Dataset section =
──────────────────────────────

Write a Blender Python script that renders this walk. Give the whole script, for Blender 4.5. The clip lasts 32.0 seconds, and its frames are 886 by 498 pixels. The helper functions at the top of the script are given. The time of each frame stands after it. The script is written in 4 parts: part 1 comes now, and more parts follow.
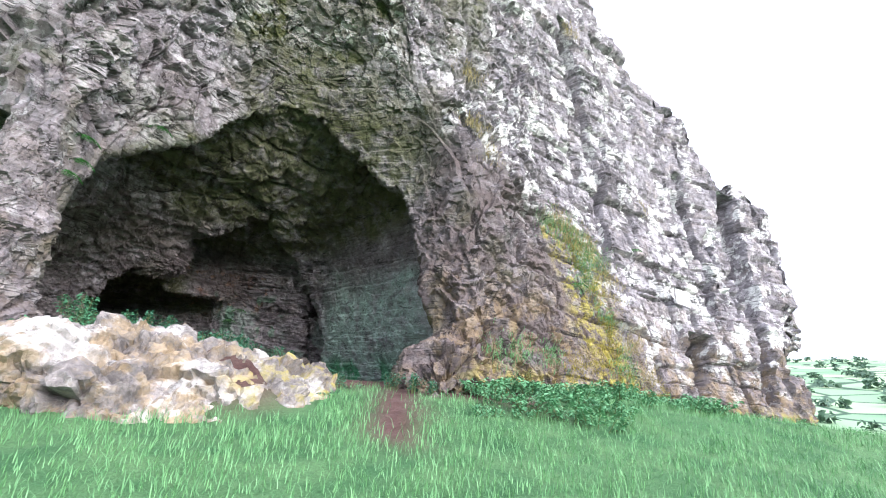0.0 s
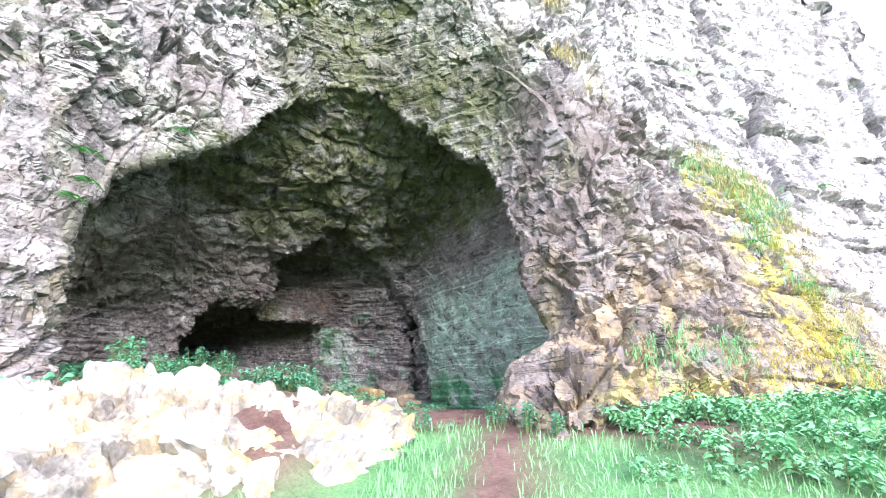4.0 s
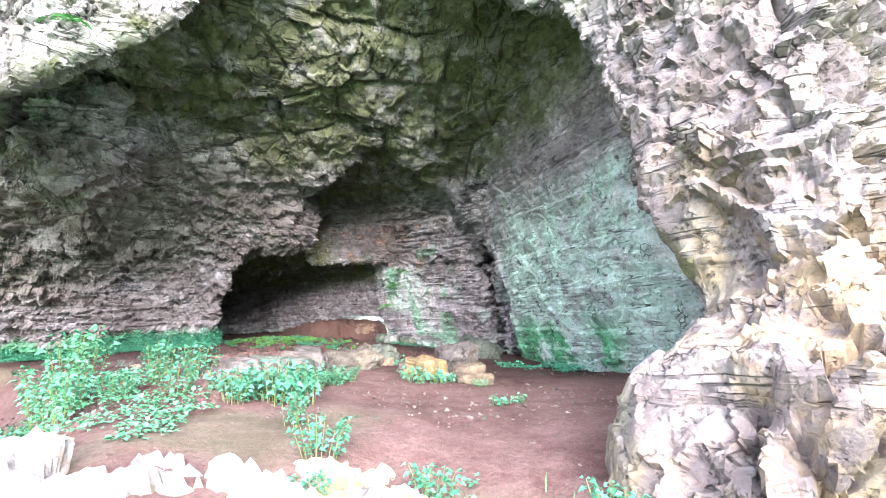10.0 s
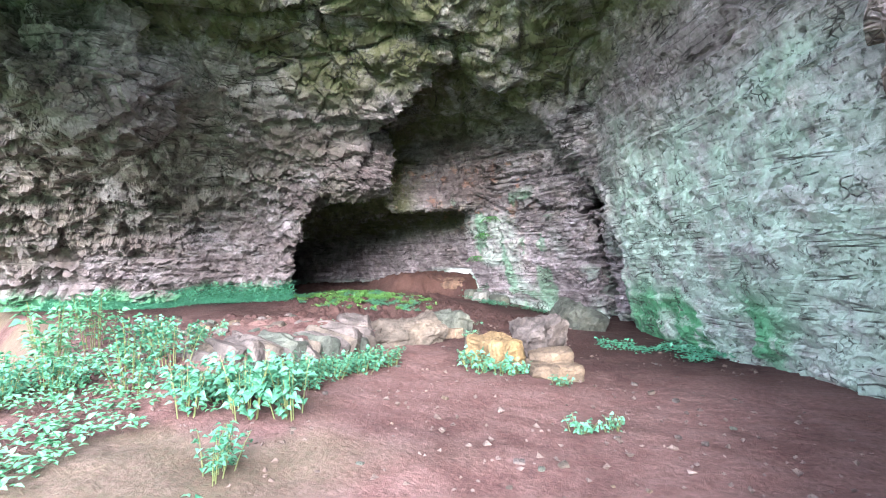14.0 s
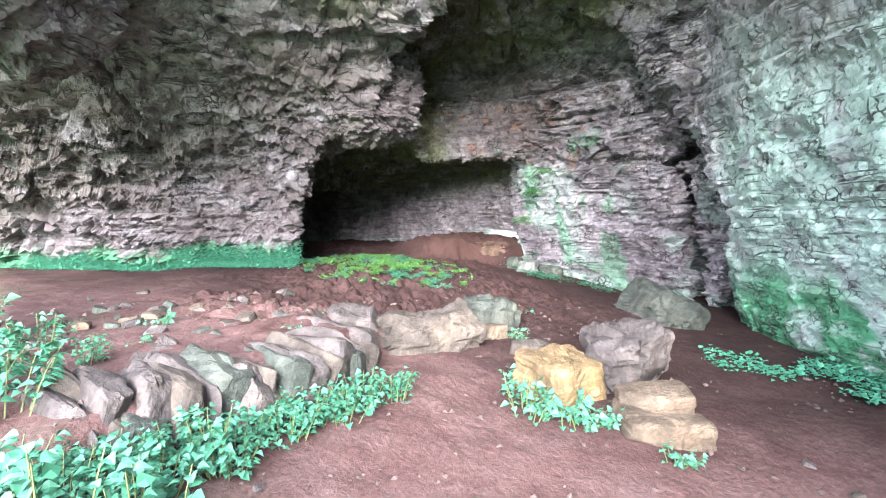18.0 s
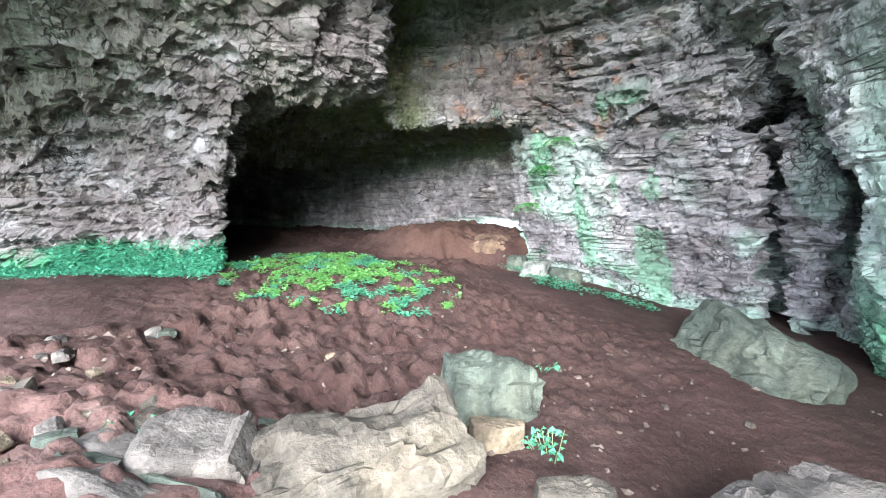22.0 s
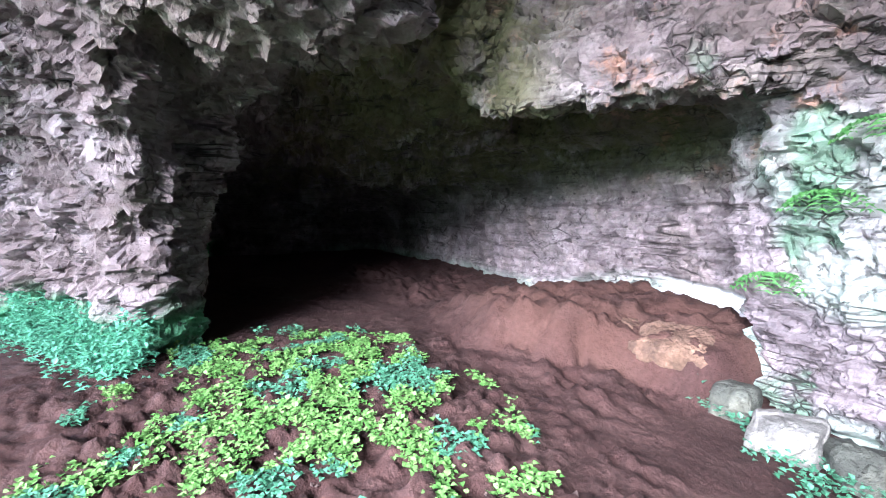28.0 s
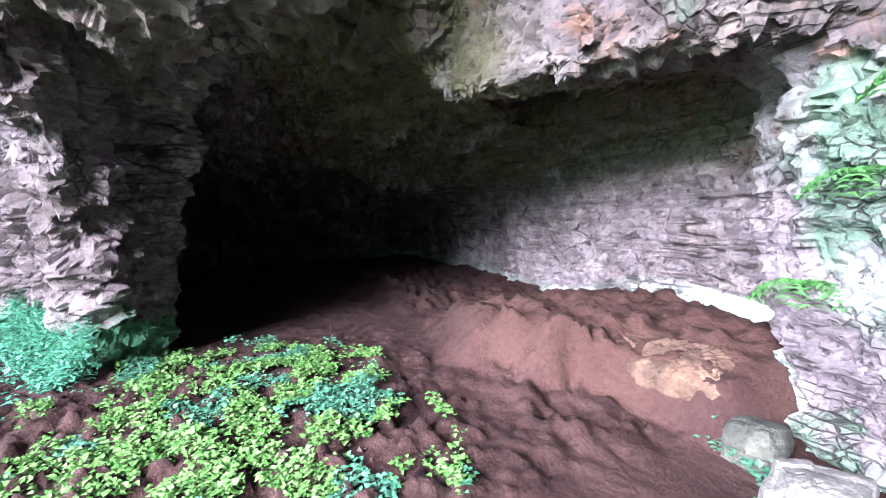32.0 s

──────────────────────────────

Given problem =
Quote the data exactly, leaving every image out of the copy.

Response to this exercise =
Write a Blender Python script that renders this walk. Give the whole script, for Blender 4.5. The clip lasts 32.0 seconds, and its frames are 886 by 498 pixels. The helper functions at the top of the script are given. The time of each frame stands after it. The script is written in 4 parts: part 1 comes now, and more parts follow.
0.0 s
4.0 s
10.0 s
14.0 s
18.0 s
22.0 s
28.0 s
32.0 s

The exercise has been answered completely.